▸ LISTED ENTRIES
-- Begin --

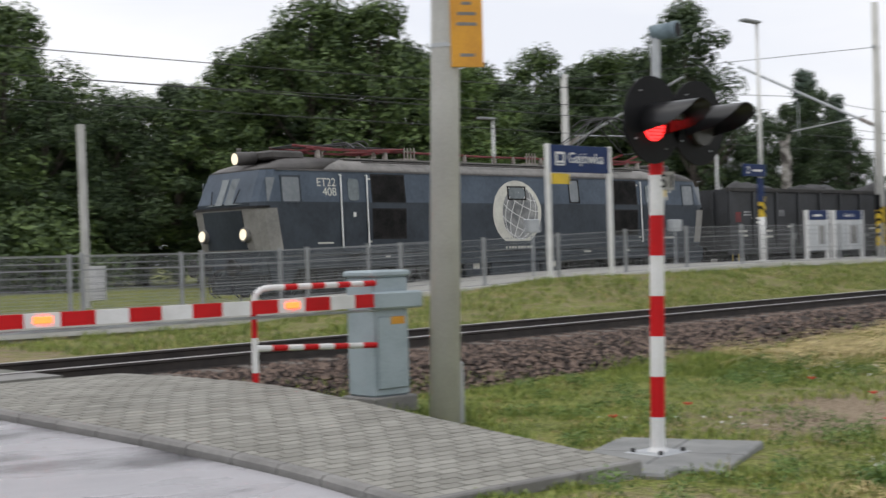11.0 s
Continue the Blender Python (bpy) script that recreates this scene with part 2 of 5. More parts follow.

-- End --
-- Begin --

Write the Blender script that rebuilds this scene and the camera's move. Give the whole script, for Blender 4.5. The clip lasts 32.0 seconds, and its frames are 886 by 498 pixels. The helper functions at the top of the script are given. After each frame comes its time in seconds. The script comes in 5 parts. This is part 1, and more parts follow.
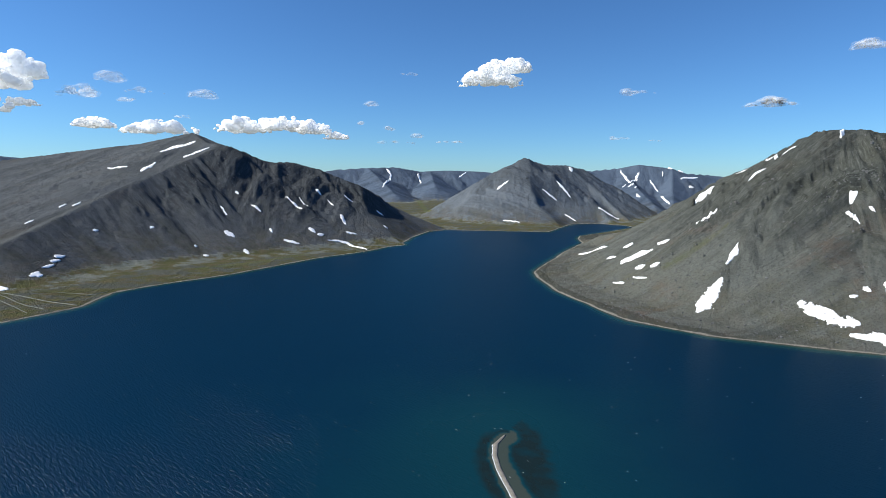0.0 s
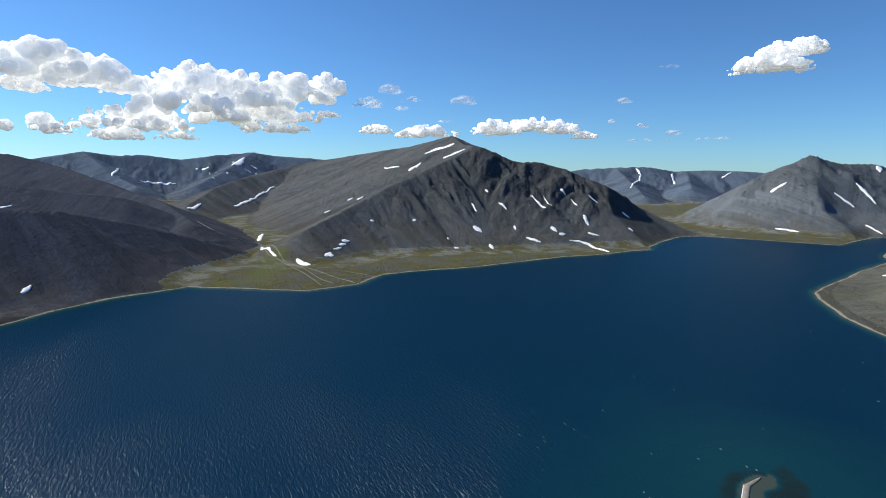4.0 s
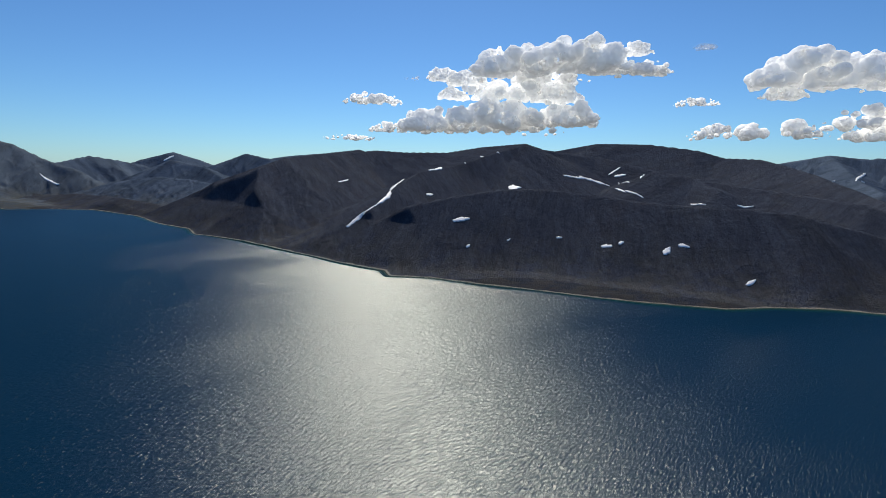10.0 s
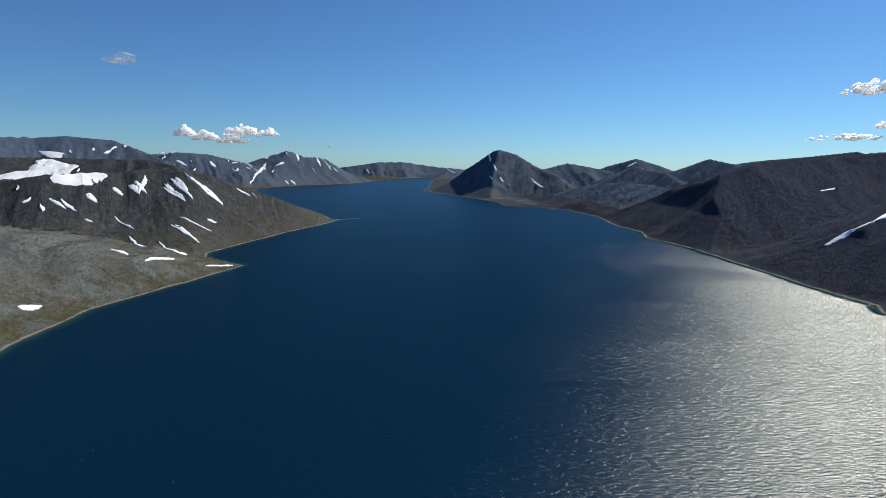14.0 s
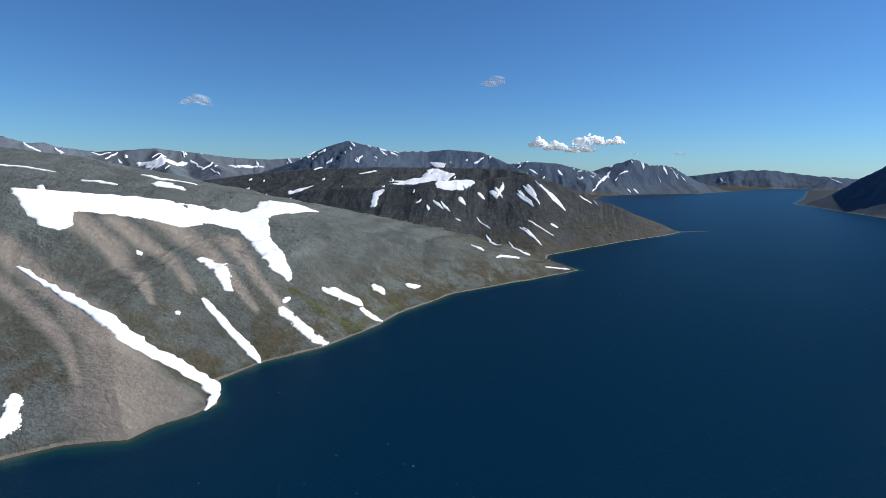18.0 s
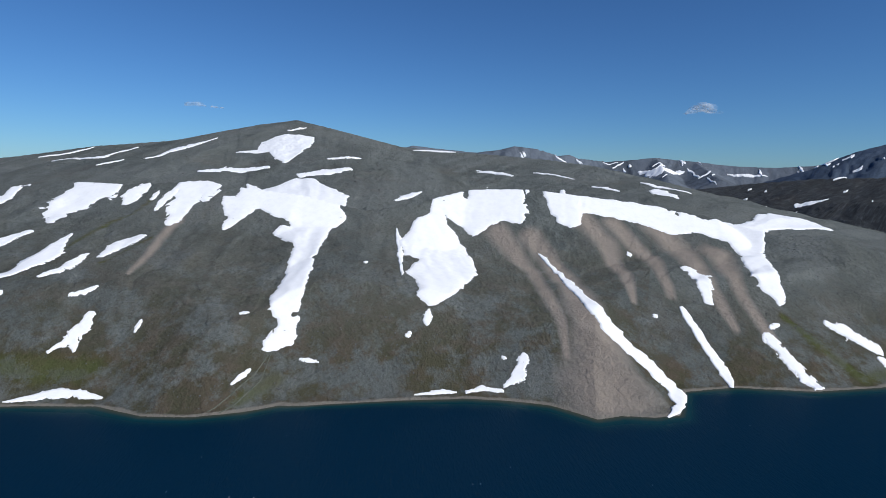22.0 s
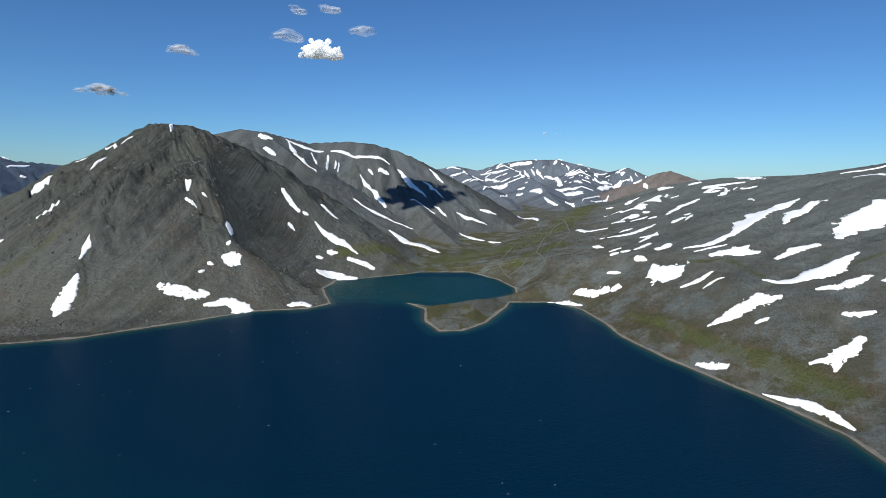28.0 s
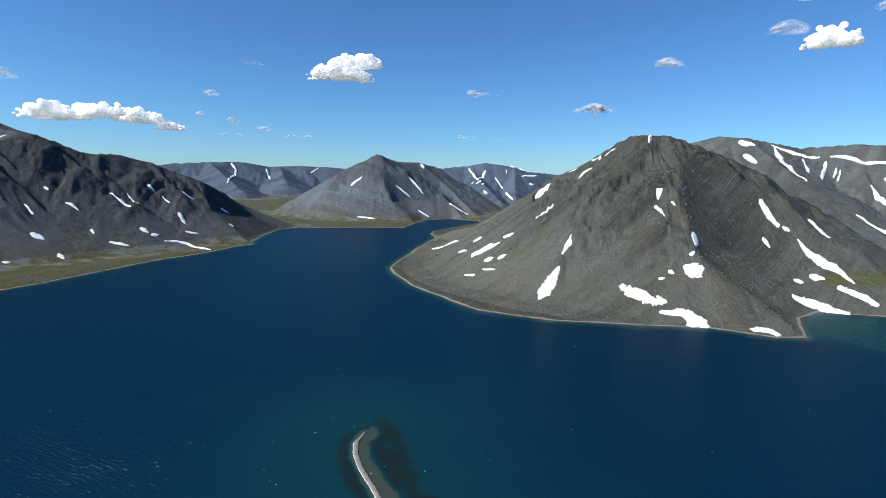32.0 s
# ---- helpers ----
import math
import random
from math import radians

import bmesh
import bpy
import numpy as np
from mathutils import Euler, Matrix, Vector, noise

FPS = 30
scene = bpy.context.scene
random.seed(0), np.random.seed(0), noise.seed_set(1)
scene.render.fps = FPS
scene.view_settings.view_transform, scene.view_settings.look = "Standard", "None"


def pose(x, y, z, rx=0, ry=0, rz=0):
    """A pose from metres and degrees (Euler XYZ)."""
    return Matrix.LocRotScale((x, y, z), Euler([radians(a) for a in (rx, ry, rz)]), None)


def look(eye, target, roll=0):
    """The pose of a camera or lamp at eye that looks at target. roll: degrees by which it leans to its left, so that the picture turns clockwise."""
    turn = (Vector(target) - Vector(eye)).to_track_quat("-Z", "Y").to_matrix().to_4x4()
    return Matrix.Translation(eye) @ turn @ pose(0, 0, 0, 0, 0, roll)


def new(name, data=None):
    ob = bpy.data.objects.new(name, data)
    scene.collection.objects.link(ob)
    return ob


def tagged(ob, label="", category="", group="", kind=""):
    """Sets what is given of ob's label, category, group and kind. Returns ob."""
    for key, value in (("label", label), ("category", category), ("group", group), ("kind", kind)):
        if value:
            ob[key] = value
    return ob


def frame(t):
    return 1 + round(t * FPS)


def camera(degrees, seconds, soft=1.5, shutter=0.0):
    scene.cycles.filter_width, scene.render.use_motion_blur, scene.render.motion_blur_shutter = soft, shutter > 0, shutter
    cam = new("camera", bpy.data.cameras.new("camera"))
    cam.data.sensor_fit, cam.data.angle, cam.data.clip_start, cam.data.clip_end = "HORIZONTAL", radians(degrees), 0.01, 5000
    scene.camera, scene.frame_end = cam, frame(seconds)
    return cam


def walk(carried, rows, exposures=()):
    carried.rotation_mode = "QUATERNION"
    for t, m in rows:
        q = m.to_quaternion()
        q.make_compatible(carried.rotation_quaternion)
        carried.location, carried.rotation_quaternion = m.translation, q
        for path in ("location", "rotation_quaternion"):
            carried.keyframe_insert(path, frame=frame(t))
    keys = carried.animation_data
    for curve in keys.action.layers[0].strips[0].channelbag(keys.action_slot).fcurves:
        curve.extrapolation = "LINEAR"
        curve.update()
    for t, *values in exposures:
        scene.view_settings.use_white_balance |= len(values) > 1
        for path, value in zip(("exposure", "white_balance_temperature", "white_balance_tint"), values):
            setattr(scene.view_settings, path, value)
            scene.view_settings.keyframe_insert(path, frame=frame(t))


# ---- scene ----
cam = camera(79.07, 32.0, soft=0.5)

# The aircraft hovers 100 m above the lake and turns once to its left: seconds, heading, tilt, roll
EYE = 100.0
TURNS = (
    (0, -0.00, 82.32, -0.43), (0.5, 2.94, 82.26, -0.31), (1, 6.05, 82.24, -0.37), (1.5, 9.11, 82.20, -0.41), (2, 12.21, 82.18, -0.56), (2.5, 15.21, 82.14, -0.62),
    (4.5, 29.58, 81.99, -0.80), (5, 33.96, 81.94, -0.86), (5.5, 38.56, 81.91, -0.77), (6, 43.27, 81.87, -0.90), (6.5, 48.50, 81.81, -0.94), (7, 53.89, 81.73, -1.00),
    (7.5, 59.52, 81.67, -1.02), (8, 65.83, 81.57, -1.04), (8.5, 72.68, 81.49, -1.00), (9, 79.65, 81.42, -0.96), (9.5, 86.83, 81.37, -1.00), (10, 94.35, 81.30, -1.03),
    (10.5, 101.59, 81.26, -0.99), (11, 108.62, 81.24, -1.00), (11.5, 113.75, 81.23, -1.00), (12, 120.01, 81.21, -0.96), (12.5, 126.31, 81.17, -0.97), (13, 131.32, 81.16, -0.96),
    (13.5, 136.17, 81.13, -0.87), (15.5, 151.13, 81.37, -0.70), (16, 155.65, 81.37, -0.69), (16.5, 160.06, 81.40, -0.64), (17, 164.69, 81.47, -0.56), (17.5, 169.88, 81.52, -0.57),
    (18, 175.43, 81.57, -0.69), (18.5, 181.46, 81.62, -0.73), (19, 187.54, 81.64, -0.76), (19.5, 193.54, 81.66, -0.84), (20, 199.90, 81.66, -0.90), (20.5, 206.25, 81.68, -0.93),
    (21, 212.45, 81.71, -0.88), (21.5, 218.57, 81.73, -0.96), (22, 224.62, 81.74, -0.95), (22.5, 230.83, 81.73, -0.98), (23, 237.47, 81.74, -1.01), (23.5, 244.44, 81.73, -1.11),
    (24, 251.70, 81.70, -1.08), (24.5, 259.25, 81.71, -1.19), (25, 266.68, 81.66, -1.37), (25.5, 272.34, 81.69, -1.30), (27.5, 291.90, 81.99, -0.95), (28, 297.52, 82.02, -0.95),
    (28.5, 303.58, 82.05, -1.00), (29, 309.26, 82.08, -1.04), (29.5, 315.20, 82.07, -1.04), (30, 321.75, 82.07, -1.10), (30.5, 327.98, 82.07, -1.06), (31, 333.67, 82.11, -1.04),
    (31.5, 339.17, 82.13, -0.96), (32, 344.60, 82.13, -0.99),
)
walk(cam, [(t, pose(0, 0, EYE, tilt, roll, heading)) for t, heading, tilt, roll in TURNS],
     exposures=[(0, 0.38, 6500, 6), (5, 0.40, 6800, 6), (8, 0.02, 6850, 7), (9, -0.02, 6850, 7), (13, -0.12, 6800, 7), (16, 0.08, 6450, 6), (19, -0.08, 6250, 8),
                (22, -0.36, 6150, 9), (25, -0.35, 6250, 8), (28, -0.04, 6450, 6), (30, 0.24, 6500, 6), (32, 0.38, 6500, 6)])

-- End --
-- Begin --

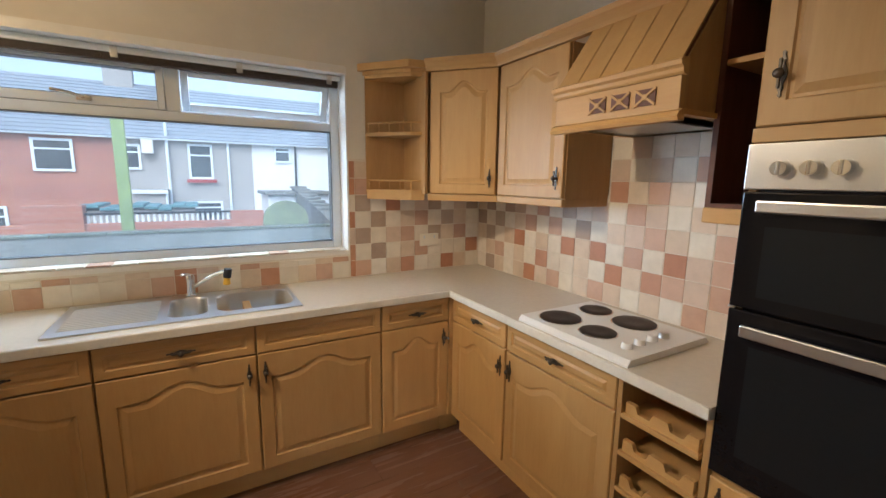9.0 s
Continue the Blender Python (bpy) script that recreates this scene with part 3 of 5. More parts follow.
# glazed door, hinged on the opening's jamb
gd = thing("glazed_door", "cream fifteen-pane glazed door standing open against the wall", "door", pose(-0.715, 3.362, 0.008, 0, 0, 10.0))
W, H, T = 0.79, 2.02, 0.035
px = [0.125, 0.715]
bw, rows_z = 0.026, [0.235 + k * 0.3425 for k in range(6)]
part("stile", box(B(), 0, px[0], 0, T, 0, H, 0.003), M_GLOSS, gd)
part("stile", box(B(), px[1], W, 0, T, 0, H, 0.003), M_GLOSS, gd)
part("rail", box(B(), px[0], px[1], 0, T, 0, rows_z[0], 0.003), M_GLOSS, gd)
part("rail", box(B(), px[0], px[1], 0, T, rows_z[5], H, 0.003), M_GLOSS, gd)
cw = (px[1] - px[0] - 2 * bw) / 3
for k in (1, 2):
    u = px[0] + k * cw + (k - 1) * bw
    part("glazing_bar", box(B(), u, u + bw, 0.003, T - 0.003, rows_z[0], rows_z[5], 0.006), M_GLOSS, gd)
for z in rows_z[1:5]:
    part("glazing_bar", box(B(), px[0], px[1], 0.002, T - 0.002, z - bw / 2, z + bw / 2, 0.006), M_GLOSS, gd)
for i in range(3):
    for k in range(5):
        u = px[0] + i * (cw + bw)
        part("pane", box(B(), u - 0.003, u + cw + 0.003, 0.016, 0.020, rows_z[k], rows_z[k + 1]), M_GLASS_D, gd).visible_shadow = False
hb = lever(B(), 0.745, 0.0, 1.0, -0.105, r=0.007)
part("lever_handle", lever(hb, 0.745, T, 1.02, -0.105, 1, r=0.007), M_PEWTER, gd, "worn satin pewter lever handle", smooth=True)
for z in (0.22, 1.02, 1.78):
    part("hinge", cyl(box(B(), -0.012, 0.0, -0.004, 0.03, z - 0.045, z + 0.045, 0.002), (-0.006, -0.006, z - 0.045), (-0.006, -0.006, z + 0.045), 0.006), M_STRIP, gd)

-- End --

Copy in full each line that holds the word "follow".

Continue the Blender Python (bpy) script that recreates this scene with part 2 of 5. More parts follow.
Write the Blender script that rebuilds this scene and the camera's move. Give the whole script, for Blender 4.5. The clip lasts 32.0 seconds, and its frames are 886 by 498 pixels. The helper functions at the top of the script are given. After each frame comes its time in seconds. The script comes in 5 parts. This is part 1, and more parts follow.
Continue the Blender Python (bpy) script that recreates this scene with part 3 of 5. More parts follow.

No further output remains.